The city kicked off over $100 million in repairs, renovations, and upgrades for Brooklyn parks over the weekend, in what Mayor Eric Adams is calling a “major milestone in our recovery” from the COVID-19 pandemic.
A whopping 104 projects citywide, totaling $417 million in capital investment, got the ball rolling on construction after having stalled in the procurement stage during the pandemic, the Parks Department said. That includes 29 projects in Brooklyn totaling just under $109 million in investment.
“New York City’s parks aren’t luxuries, but necessities — playing a critical role building community and nurturing our physical, mental, and emotional health,” Hizzoner said in a statement. “Parks can be the great equalizers, which is why every New Yorker, regardless of zip code or color, deserves access to a park. This $417 million investment to revitalize over 100 parks, playgrounds, and green spaces is a major milestone in our recovery that will pay dividends for generations to come.”
The former Brooklyn beep made the announcement on Sunday at Saratoga Park in Bedford-Stuyvesant, which is now undergoing a $2.2 million reconstruction of that park’s playground which is expected to be completed in 2023. The new playground will feature new and restored playhouses and swings, a spray shower, and a brand new “tot play area,” the Parks Department says.
The investments were all funded under previous capital budgets but had gotten stalled due to COVID-related delays in the procurement and construction process.
Brooklyn’s single biggest investment in the lot is a $20.3 million allocation to reconstruct the Brownsville Recreation Center, which was built in 1950. $11.7 million will be invested in reconstructing the roof and exterior walls of the bath house at McCarren Park in Williamsburg, while a few blocks south, the William Sheridan Playground will get an $8 million reconstruction.

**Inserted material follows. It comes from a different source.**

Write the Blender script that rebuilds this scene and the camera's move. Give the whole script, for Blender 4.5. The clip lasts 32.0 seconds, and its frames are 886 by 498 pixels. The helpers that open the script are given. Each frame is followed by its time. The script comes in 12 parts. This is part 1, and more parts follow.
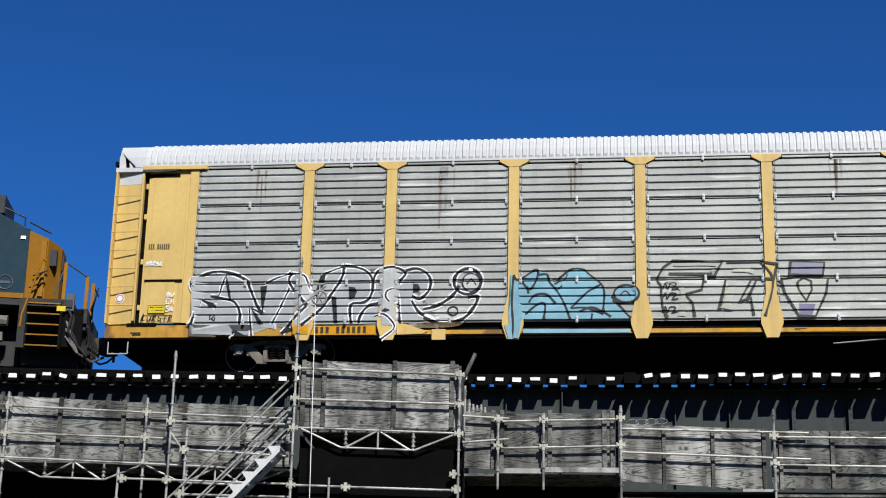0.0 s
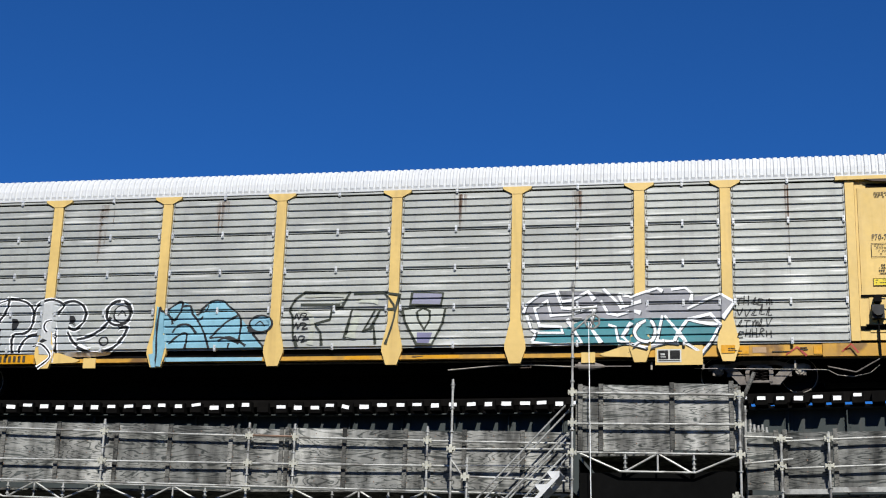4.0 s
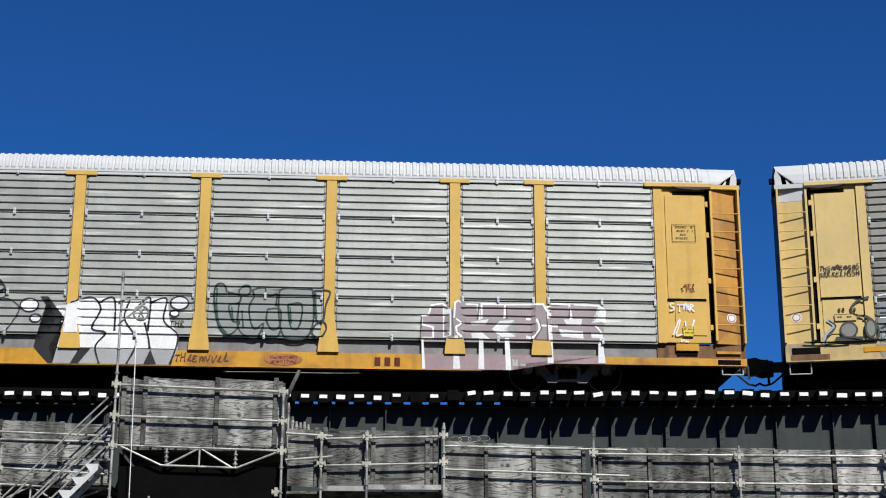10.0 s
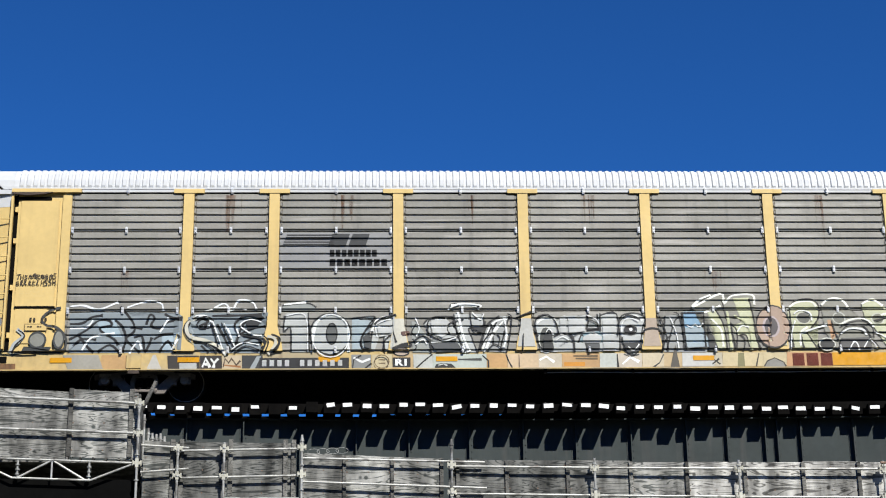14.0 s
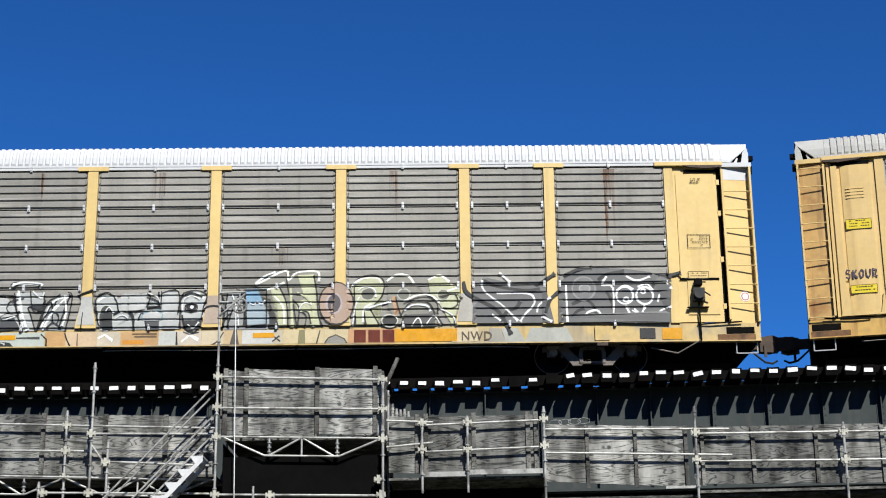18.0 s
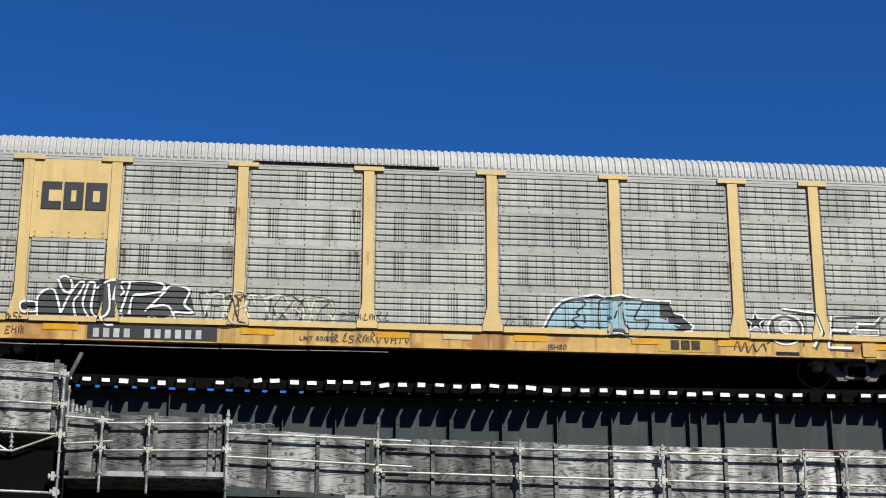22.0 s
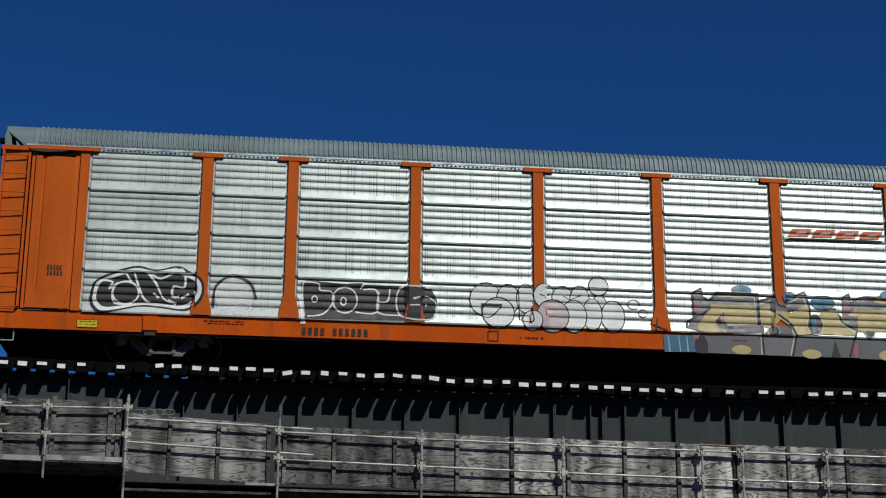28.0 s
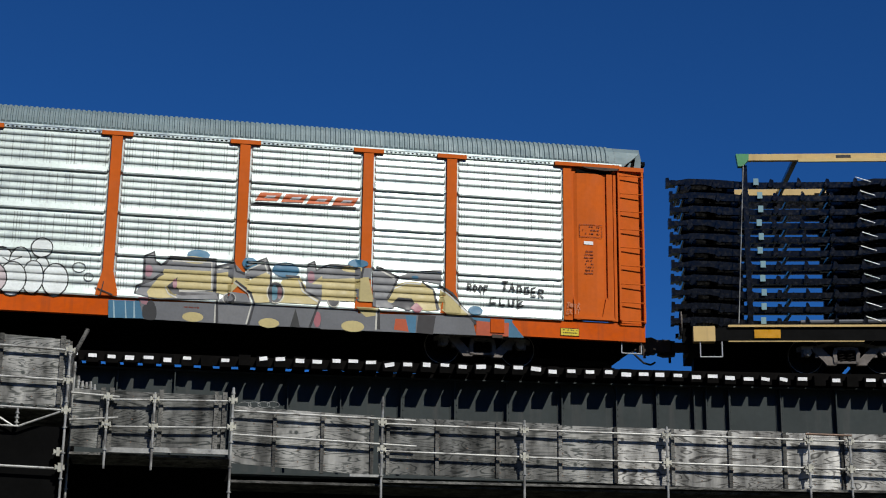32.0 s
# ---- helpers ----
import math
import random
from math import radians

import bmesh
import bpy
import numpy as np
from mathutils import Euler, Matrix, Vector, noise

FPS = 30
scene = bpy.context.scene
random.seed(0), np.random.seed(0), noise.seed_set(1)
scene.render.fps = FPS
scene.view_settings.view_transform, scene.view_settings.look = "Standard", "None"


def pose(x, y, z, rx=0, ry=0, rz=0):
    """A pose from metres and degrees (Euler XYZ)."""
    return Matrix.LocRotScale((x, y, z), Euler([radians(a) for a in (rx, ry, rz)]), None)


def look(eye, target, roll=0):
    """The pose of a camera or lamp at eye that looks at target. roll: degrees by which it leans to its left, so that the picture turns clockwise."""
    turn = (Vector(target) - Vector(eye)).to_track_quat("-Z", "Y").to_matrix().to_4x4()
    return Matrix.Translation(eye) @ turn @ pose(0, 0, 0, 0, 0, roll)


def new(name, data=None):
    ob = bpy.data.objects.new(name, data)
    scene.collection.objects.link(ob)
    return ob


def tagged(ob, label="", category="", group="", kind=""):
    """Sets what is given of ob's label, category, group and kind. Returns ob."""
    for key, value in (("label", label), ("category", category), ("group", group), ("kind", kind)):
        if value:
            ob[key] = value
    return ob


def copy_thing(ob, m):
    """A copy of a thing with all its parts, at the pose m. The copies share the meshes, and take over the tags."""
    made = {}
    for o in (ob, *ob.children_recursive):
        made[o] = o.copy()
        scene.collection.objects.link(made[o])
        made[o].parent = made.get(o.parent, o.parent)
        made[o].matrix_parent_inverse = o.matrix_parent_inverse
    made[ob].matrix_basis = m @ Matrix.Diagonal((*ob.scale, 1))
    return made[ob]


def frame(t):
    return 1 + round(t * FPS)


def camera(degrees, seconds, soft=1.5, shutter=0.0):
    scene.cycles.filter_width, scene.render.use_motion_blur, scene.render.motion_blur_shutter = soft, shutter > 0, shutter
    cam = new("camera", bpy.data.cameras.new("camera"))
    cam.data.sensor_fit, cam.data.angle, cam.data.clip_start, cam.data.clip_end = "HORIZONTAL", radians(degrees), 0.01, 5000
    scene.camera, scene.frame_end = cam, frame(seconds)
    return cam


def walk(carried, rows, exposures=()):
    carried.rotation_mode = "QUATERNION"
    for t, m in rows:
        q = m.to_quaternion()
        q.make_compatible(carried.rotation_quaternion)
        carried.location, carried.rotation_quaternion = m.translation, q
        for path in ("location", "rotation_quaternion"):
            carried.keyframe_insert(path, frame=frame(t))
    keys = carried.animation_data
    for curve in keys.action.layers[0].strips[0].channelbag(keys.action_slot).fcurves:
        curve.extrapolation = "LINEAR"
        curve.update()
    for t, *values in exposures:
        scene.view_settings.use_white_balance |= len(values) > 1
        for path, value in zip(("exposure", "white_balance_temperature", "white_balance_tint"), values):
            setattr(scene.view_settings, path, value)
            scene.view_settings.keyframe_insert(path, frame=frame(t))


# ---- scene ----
# ---------------------------------------------------------------- camera
EYE = (0.0, 0.0, 1.6)
CURVE, NEAR, RAIL = 122.45, 36.13, 8.95      # radius of the track's curve, its nearest point ahead, top of rail
SAG = 10.0 ** 2 / 2 / CURVE                  # how far a car's middle swings in between its trucks


def on_curve(s, off, z):
    """A place s metres along the track (0 straight ahead), off metres inside its middle line."""
    a = s / CURVE
    return ((CURVE - off) * math.sin(a), NEAR - CURVE + (CURVE - off) * math.cos(a), z)


def curve_pose(s, off=0.0, z=0.0):
    x, y, z = on_curve(s, off, z)
    return pose(x, y, z, 0, 0, -math.degrees(s / CURVE))



def aim(yaw, pitch, roll):
    """Yaw to the left from +y, pitch up, roll as look()."""
    return pose(*EYE, 90 + pitch, 0, yaw) @ pose(0, 0, 0, 0, 0, roll)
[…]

Other notable projects include pavement reconstruction at Grand Army Plaza and the construction of comfort stations at a number of parks, including the historic Wyckoff House Museum in Canarsie.
See a full list of projects below.
The news comes as the mayor and City Council are in negotiations over the next city budget, which advocates hope funds the Parks Department at 1 percent of the overall operating budget. Adams promised to do so during his campaign, but his preliminary budget proposal funded the Department at only about half a percent of the overall $98.5 billion city financial plan, about $495 million, which is in fact a $63 million cut from the last budget as the mayor directs all agencies to plan for fiscal belt-tightening.
Advocates plan to rally at City Hall next Tuesday to call for the mayor’s campaign pledge to be honored. Adams said Sunday that he still wants to reach the 1 percent funding benchmark, but didn’t offer a clear answer on whether he intends to reach it in his first budget as mayor.
“This is early. This is the first budget, the preliminary budget,” Adams said at the Sunday press conference. “And the goal is to get to that 1 percent. I’m a big believer in parks.”